(WRITTEN INSTRUCTION) Make an exact copy of the records, dropping all pictures.

********

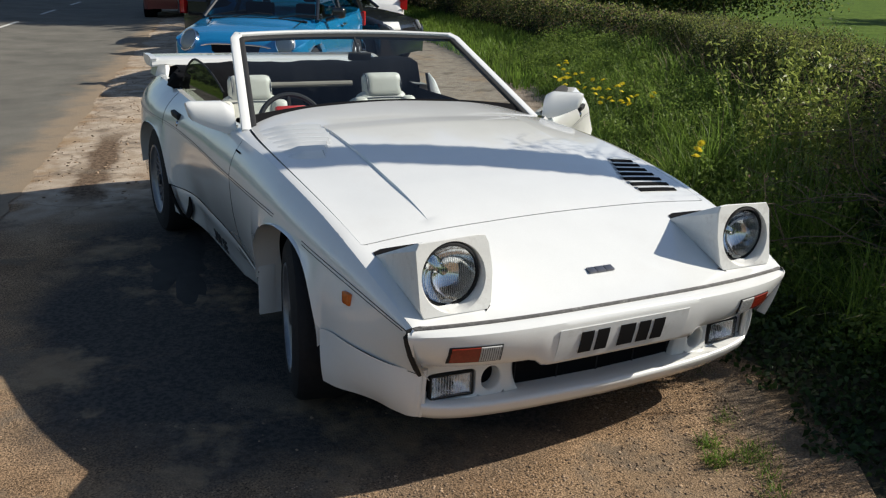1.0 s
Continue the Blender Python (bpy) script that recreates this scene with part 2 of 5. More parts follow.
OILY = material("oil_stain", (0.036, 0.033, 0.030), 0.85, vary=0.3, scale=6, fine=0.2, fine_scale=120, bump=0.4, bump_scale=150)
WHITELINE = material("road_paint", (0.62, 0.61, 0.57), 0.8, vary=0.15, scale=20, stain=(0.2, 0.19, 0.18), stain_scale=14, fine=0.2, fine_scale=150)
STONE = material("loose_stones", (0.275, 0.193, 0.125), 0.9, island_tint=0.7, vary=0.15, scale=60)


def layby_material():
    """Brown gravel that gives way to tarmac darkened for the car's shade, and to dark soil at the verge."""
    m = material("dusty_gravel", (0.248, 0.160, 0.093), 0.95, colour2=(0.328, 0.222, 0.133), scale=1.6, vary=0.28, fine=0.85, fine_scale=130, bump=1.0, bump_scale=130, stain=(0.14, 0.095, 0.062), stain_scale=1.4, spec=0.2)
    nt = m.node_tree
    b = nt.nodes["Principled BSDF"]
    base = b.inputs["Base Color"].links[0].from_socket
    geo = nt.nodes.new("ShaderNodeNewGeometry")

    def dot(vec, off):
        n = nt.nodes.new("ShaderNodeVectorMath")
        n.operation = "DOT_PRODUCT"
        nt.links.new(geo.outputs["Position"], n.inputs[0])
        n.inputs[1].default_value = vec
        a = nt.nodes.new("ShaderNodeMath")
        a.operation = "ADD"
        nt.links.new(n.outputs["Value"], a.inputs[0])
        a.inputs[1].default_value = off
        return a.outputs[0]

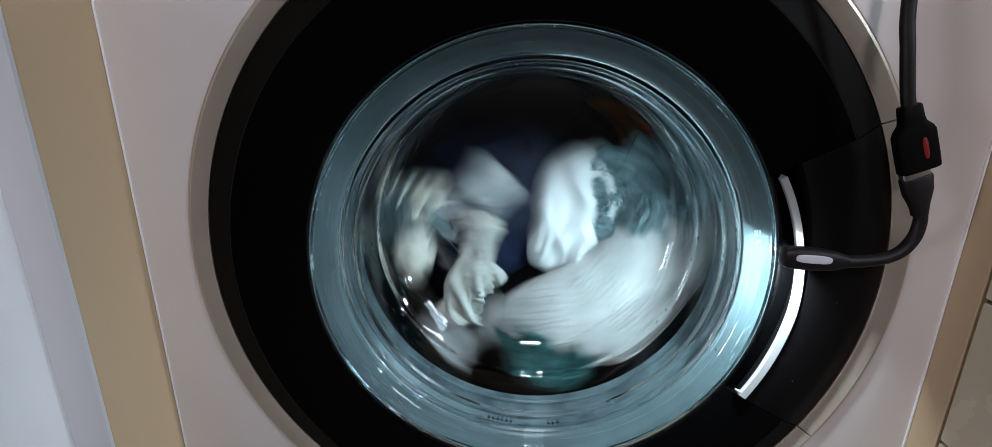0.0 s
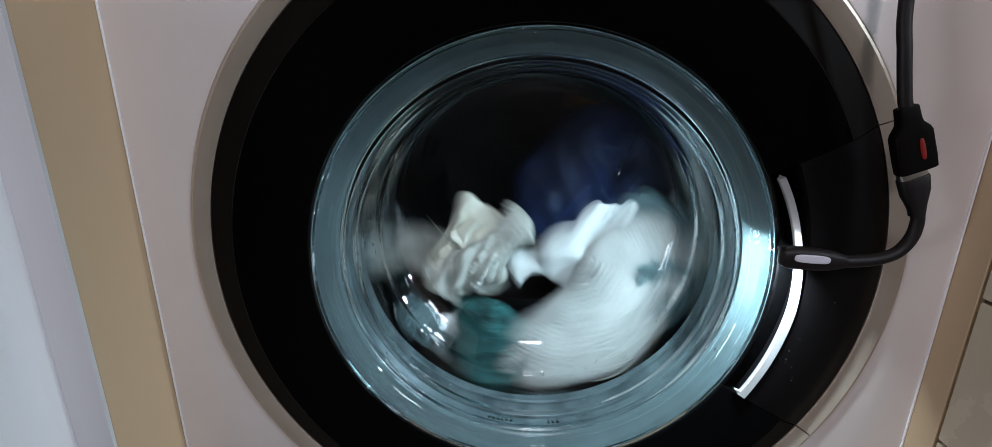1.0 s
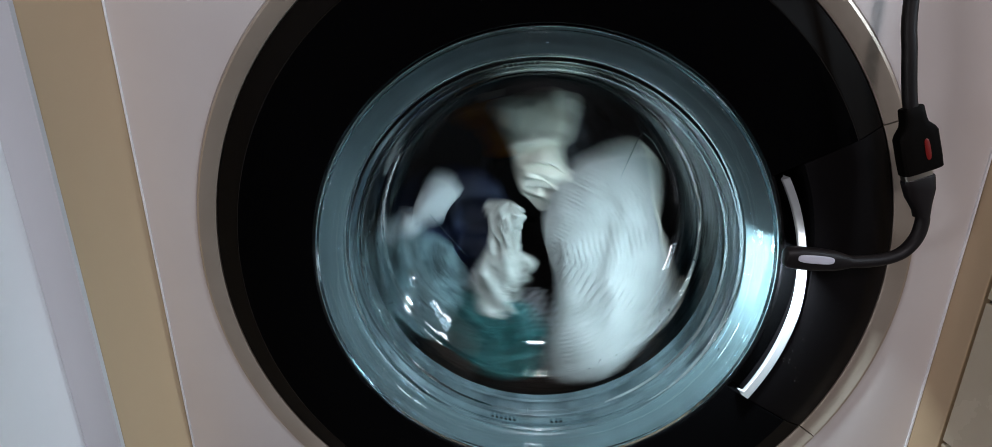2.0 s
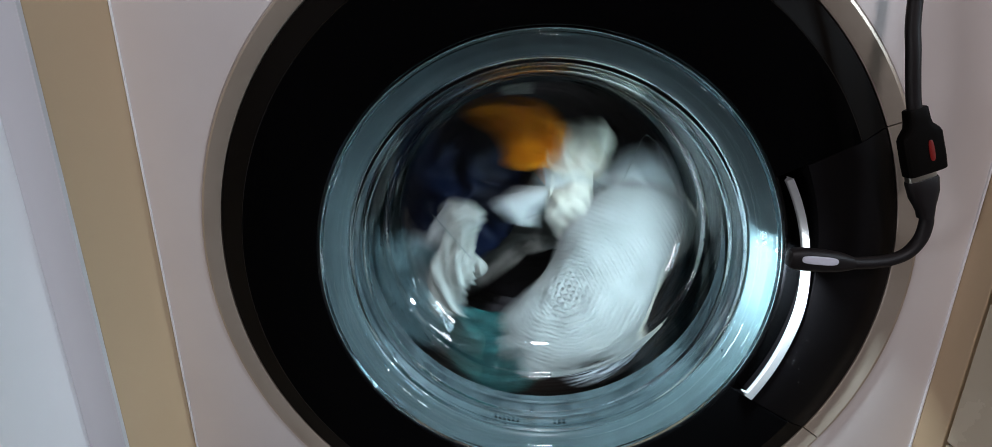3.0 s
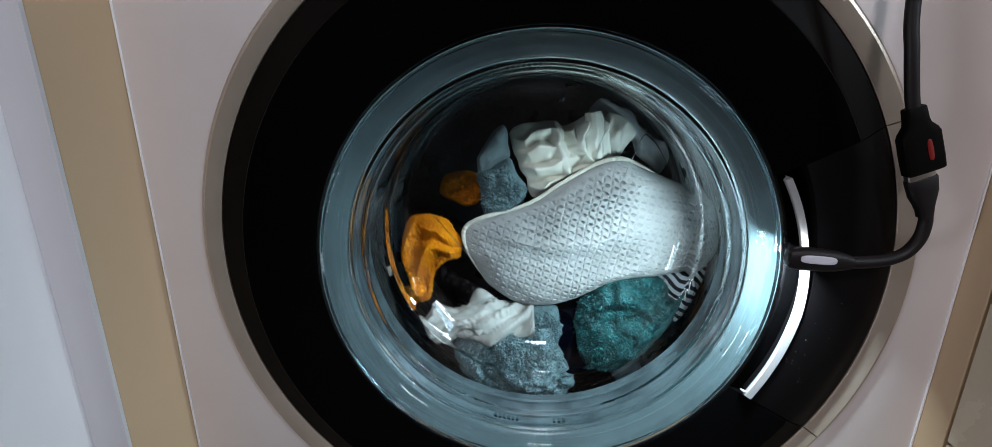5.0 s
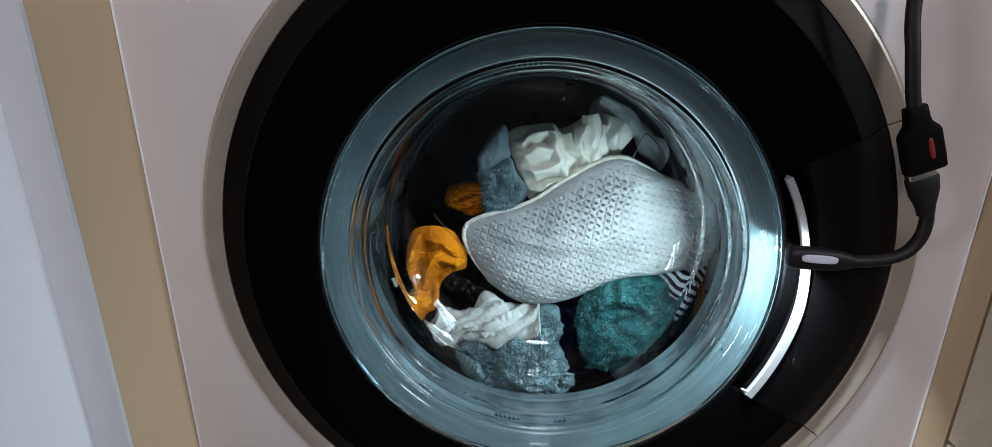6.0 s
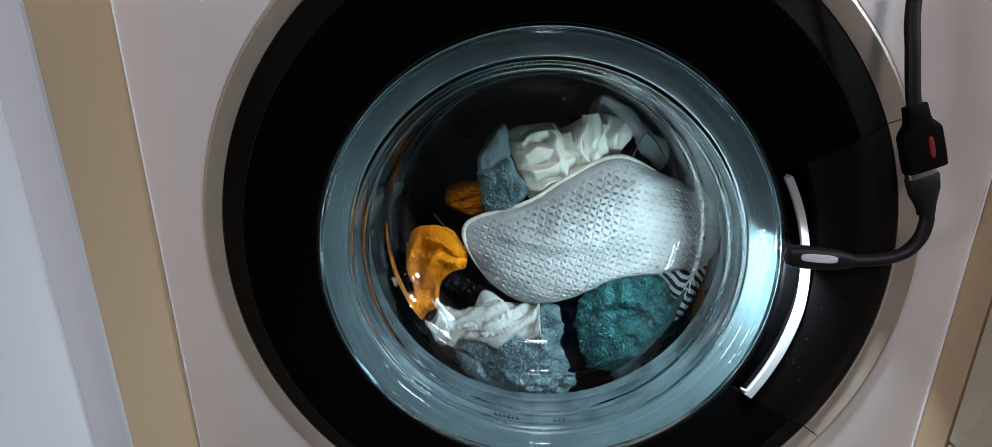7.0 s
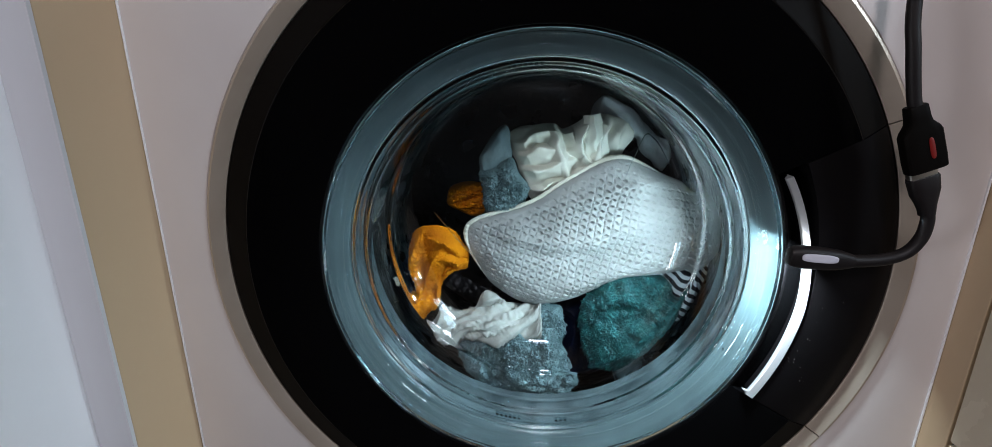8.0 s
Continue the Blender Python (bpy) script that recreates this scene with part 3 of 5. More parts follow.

********

(ANSWER TO THE PROBLEM)
1.0 s
Continue the Blender Python (bpy) script that recreates this scene with part 2 of 5. More parts follow.
OILY = material("oil_stain", (0.036, 0.033, 0.030), 0.85, vary=0.3, scale=6, fine=0.2, fine_scale=120, bump=0.4, bump_scale=150)
WHITELINE = material("road_paint", (0.62, 0.61, 0.57), 0.8, vary=0.15, scale=20, stain=(0.2, 0.19, 0.18), stain_scale=14, fine=0.2, fine_scale=150)
STONE = material("loose_stones", (0.275, 0.193, 0.125), 0.9, island_tint=0.7, vary=0.15, scale=60)


def layby_material():
    """Brown gravel that gives way to tarmac darkened for the car's shade, and to dark soil at the verge."""
    m = material("dusty_gravel", (0.248, 0.160, 0.093), 0.95, colour2=(0.328, 0.222, 0.133), scale=1.6, vary=0.28, fine=0.85, fine_scale=130, bump=1.0, bump_scale=130, stain=(0.14, 0.095, 0.062), stain_scale=1.4, spec=0.2)
    nt = m.node_tree
    b = nt.nodes["Principled BSDF"]
    base = b.inputs["Base Color"].links[0].from_socket
    geo = nt.nodes.new("ShaderNodeNewGeometry")

    def dot(vec, off):
        n = nt.nodes.new("ShaderNodeVectorMath")
        n.operation = "DOT_PRODUCT"
        nt.links.new(geo.outputs["Position"], n.inputs[0])
        n.inputs[1].default_value = vec
        a = nt.nodes.new("ShaderNodeMath")
        a.operation = "ADD"
        nt.links.new(n.outputs["Value"], a.inputs[0])
        a.inputs[1].default_value = off
        return a.outputs[0]

0.0 s
1.0 s
2.0 s
3.0 s
5.0 s
6.0 s
7.0 s
8.0 s
Continue the Blender Python (bpy) script that recreates this scene with part 3 of 5. More parts follow.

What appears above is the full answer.